I’m only two months short of his
age when he passed away on December 27, in 1996. I thought I was healthier than he was at this
age. I can only imagine the sadness felt
by my mother and my siblings as history repeats.
“Dad, help me through this. This can’t happen again. Not now.
Not like this.”
“Jesus, comfort me on this Holy
night, as you have so many times before.
Wrap me in your love till I glow like a Christmas tree. It would be so much easier to surrender to
you here and now, but please give me the courage and the strength to live.”
There was no warmth of a
Christmas tree, or the festive colors of gold, white, yellow, green and red in
the darkness of the cut and grab critical care room. But, the night felt just as holy as the
Christmas nights passed within my own home of love.
I felt better knowing that my dad
most likely felt the same way on that Christmas holiday in 1996. He wasn’t any more alone than I was at this
moment in time. My dad is with me this
Christmas night, along with the spirits of love that crossed before me.
Apparently, my Christmas wish was
gifted that night.
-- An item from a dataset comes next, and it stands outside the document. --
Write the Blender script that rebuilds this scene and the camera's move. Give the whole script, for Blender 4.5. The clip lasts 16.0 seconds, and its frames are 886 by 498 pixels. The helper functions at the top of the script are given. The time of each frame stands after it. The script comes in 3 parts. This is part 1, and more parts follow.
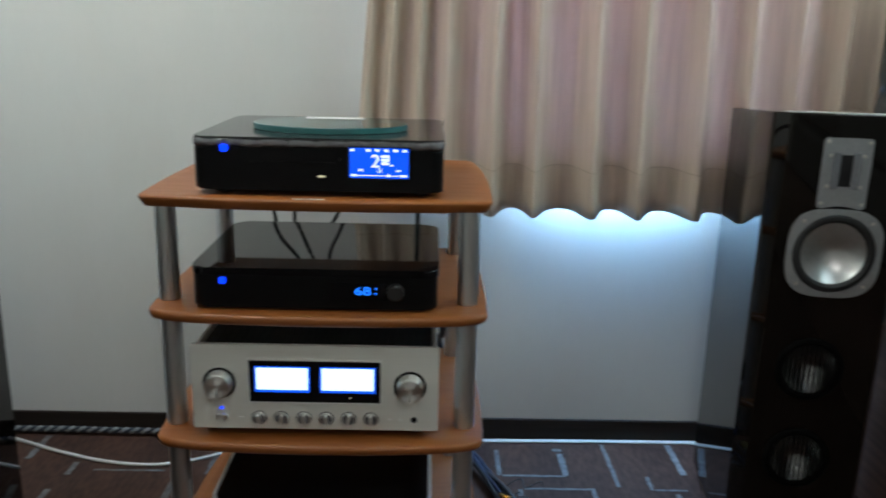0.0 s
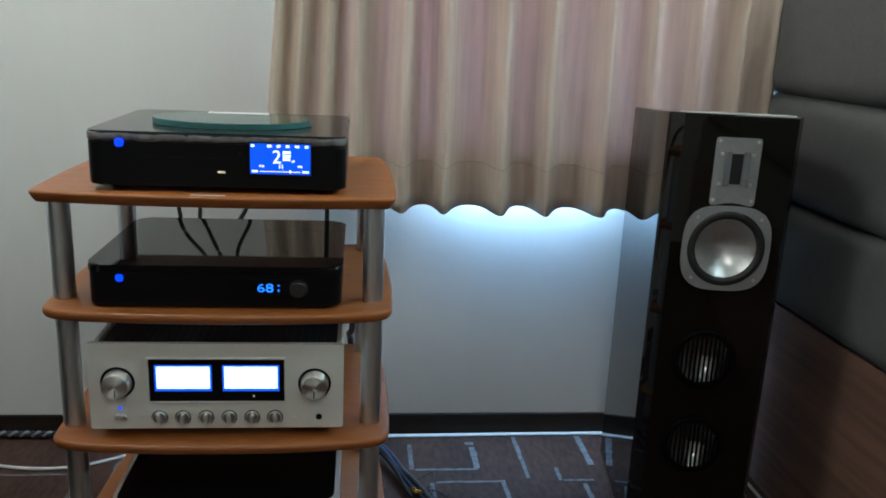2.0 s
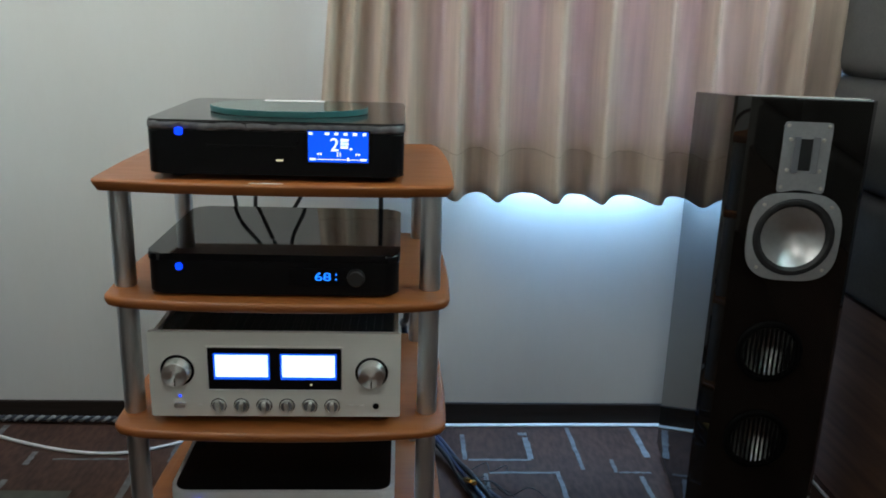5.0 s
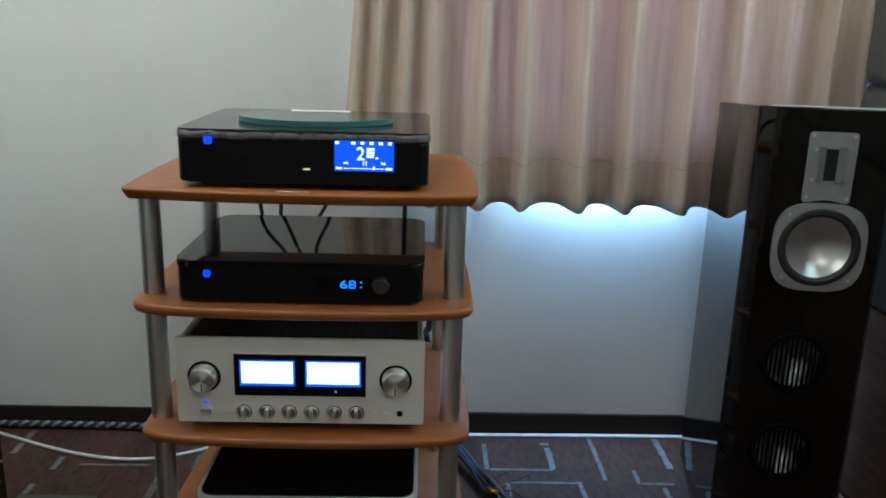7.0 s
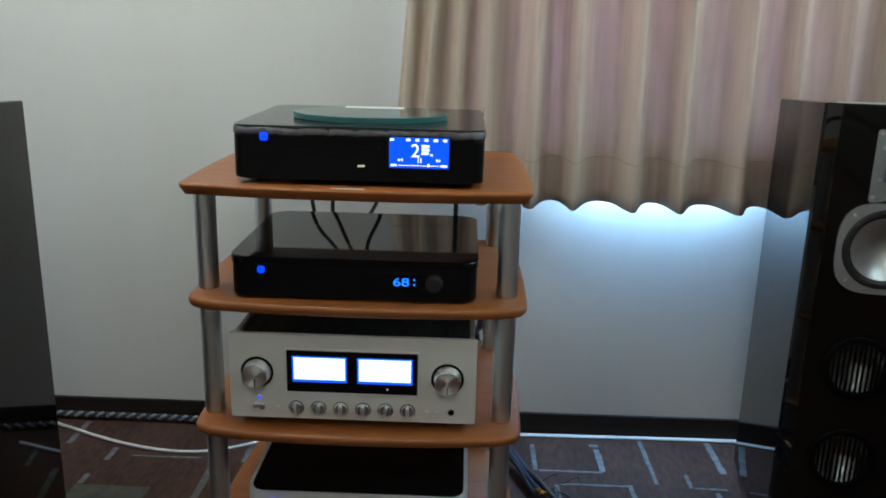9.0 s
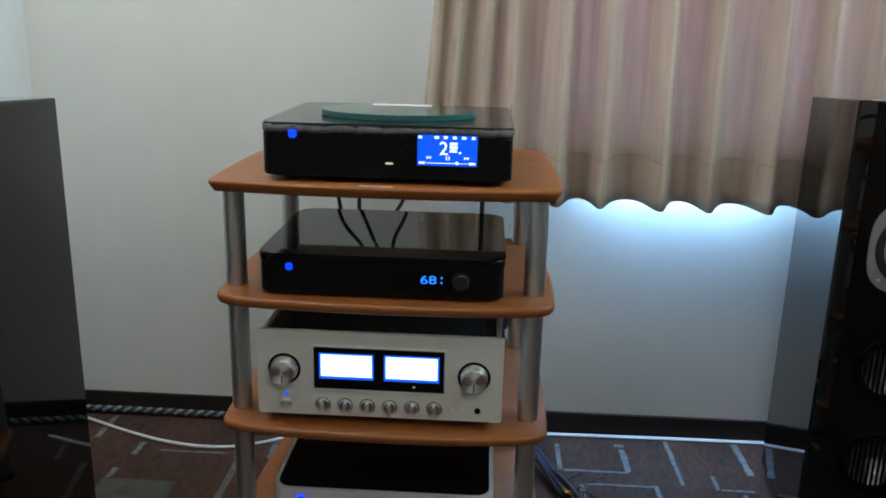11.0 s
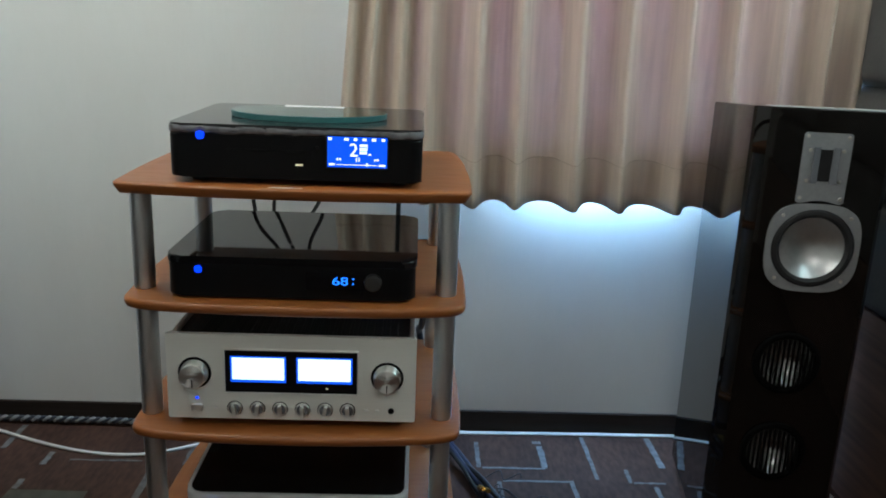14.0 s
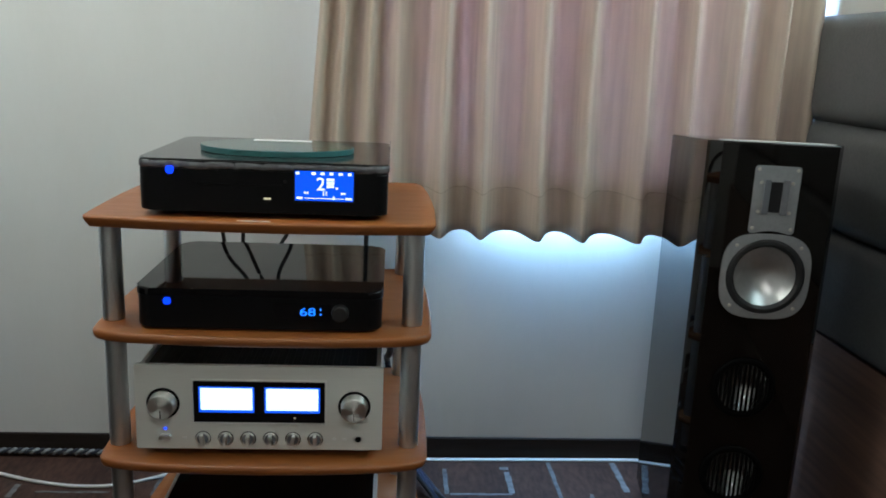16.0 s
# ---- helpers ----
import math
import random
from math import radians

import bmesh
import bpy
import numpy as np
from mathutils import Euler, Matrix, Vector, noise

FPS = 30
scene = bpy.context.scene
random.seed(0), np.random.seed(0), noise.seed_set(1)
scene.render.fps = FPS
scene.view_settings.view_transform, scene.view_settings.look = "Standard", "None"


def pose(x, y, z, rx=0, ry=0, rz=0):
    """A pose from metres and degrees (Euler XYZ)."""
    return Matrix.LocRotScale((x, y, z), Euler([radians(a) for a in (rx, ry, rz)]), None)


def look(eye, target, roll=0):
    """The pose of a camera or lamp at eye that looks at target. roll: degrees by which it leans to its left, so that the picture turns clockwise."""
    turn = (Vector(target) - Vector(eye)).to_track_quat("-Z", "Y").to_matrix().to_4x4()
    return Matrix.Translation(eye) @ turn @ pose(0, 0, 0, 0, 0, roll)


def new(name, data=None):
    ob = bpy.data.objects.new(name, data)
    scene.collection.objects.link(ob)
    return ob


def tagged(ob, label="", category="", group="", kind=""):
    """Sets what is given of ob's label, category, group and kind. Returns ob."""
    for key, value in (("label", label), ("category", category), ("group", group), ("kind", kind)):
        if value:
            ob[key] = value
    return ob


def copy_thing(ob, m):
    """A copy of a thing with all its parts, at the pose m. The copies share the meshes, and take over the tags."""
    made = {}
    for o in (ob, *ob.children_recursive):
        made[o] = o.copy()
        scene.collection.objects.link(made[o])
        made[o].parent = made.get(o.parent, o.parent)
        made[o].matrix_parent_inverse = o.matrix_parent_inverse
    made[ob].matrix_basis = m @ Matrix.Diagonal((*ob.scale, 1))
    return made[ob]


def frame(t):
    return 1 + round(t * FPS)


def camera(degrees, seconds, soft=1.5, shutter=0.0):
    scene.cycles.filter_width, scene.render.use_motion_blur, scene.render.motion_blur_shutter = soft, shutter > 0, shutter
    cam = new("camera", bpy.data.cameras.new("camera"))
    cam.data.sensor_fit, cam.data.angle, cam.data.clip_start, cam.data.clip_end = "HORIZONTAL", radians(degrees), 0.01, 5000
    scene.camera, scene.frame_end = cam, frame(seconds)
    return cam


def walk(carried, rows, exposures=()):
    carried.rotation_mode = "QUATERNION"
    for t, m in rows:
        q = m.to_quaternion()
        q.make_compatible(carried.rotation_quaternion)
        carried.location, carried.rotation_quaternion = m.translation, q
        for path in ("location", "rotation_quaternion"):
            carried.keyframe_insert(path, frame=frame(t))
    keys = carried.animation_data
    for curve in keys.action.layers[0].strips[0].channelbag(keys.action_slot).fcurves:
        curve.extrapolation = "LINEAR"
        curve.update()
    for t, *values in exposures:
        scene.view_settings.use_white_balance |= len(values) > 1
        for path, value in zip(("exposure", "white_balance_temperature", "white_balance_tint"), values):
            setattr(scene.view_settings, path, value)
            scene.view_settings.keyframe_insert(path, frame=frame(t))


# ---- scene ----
cam = camera(57.0, 16.0, soft=1.8, shutter=0.5)
# seconds, x, y, z, yaw, pitch, roll
PATH = [
    (0, 0.1966, -1.3610, 1.0889, -1.121, -14.663, -1.450),
    (0.5, 0.2370, -1.3697, 1.0923, -5.038, -14.791, -1.524),
    (1, 0.2393, -1.3655, 1.0908, -5.646, -15.250, -1.608),
    (1.5, 0.2381, -1.3685, 1.0900, -6.142, -15.124, -2.817),
    (2, 0.2392, -1.3722, 1.0926, -6.330, -14.760, -2.568),
    (2.5, 0.2381, -1.3694, 1.0912, -6.193, -14.897, -2.793),
    (3, 0.2402, -1.3734, 1.0919, -6.365, -14.738, -2.601),
    (3.5, 0.2389, -1.3736, 1.0891, -6.116, -14.766, -2.687),
    (4, 0.2425, -1.3755, 1.0912, -6.389, -14.644, -1.966),
    (4.5, 0.2387, -1.3695, 1.0887, -4.926, -14.940, -1.509),
    (5, 0.2154, -1.3489, 1.0870, -3.200, -15.713, -1.793),
    (7.5, 0.2020, -1.3606, 1.0834, -1.059, -14.768, -1.643),
    (8, 0.1930, -1.3591, 1.0824, 0.063, -14.707, -1.708),
    (8.5, 0.1897, -1.3483, 1.0833, 0.812, -15.254, -1.726),
    (9, 0.1873, -1.3457, 1.0819, 1.329, -15.227, -1.438),
    (11.5, 0.1761, -1.3430, 1.0805, 2.982, -15.431, -1.380),
    (12, 0.1776, -1.3434, 1.0804, 2.776, -15.462, -1.247),
    (12.5, 0.1717, -1.3391, 1.0829, 3.134, -15.659, -1.489),
    (13, 0.1737, -1.3401, 1.0791, 2.822, -15.719, -1.419),
    (13.5, 0.2015, -1.3494, 1.0855, -0.678, -15.350, -1.757),
    (14, 0.2125, -1.3547, 1.0833, -2.056, -15.118, -2.231),
    (14.5, 0.2216, -1.3594, 1.0883, -2.956, -15.179, -1.877),
    (15, 0.2179, -1.3679, 1.0922, -2.993, -14.482, -2.451),
    (15.5, 0.2259, -1.3970, 1.1044, -4.282, -13.001, -2.093),
    (16, 0.2224, -1.3890, 1.1038, -4.009, -13.303, -2.446),
]
walk(cam, [(t, pose(x, y, z, 90 + pitch, 0, yaw) @ pose(0, 0, 0, 0, 0, -roll)) for t, x, y, z, yaw, pitch, roll in PATH])

# ---- light ----
world = bpy.data.worlds.new("world")
scene.world = world
world.use_nodes = True
wn = world.node_tree.nodes
sky = wn.new("ShaderNodeTexSky")
sky.sky_type, sky.sun_disc, sky.sun_elevation, sky.sun_rotation = "NISHITA", False, radians(40), radians(60)
world.node_tree.links.new(sky.outputs[0], wn["Background"].inputs[0])
wn["Background"].inputs[1].default_value = 0.1

LEFT, RIGHT, BACK, FRONT, TOP = -0.995, 1.3, 0.724, -2.9, 2.35


def area(name, eye, target, sx, sy, watts, colour):
    lamp = bpy.data.lights.new(name, "AREA")
    lamp.shape, lamp.size, lamp.size_y, lamp.energy, lamp.color = "RECTANGLE", sx, sy, watts, colour
    ob = new(name, lamp)
    ob.matrix_world = look(eye, target)
    return ob


LAMPS = ((-0.6, -0.05, 11.5), (0.35, -1.75, 7.5))
for lx, ly, watts in LAMPS:
    area("ceiling_lamp_light", (lx, ly, TOP - 0.09), (lx, ly, 0), 0.5, 0.5, watts, (0.945, 0.985, 0.95))
area("back_window_light", (0.7, BACK + 0.03, 1.27), (0.7, 0, 1.15), 0.86, 0.9, 76, (0.4, 0.62, 1.0))
# added lamp behind the hem, for the blue glow on the wall below it
area("under_hem_glow_light", (0.68, BACK - 0.018, 0.772), (0.68, BACK - 0.03, 0.5), 0.42, 0.026, 7.2, (0.24, 0.54, 1.0))
area("side_window_light", (RIGHT + 0.03, 0.0, 1.62), (0, -0.1, 1.3), 1.1, 0.6, 9, (0.8, 0.94, 1.0))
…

I’m still here and
doing much better than I was. It wasn’t
only my wish that was granted, but also the prayers of those who shinned their
love on me that holiday season.
In case you didn’t read it on a
Facebook post, or I didn’t get a chance to tell you personally - thank you. I love you all; each and every one of
you. I don’t even have to know you; I
love you, because in the end, love is all that matters.
It’s kind of like when someone
you know dies. All the bad things you
may have felt about that person just dissolve and disappear in the atmosphere
somewhere. We become forgiving and the
only thing left is the good that we remember.
Our love is what shines on in this world; and it’s the only thing we can
take with us to the next.
Love on while you can ~ Peace
out!
My Dad |
To learn to forgive before a tragedy is perhaps the greatest gift of all. Thanks for sharing such a beautiful and personal story. You are loved beyond measure.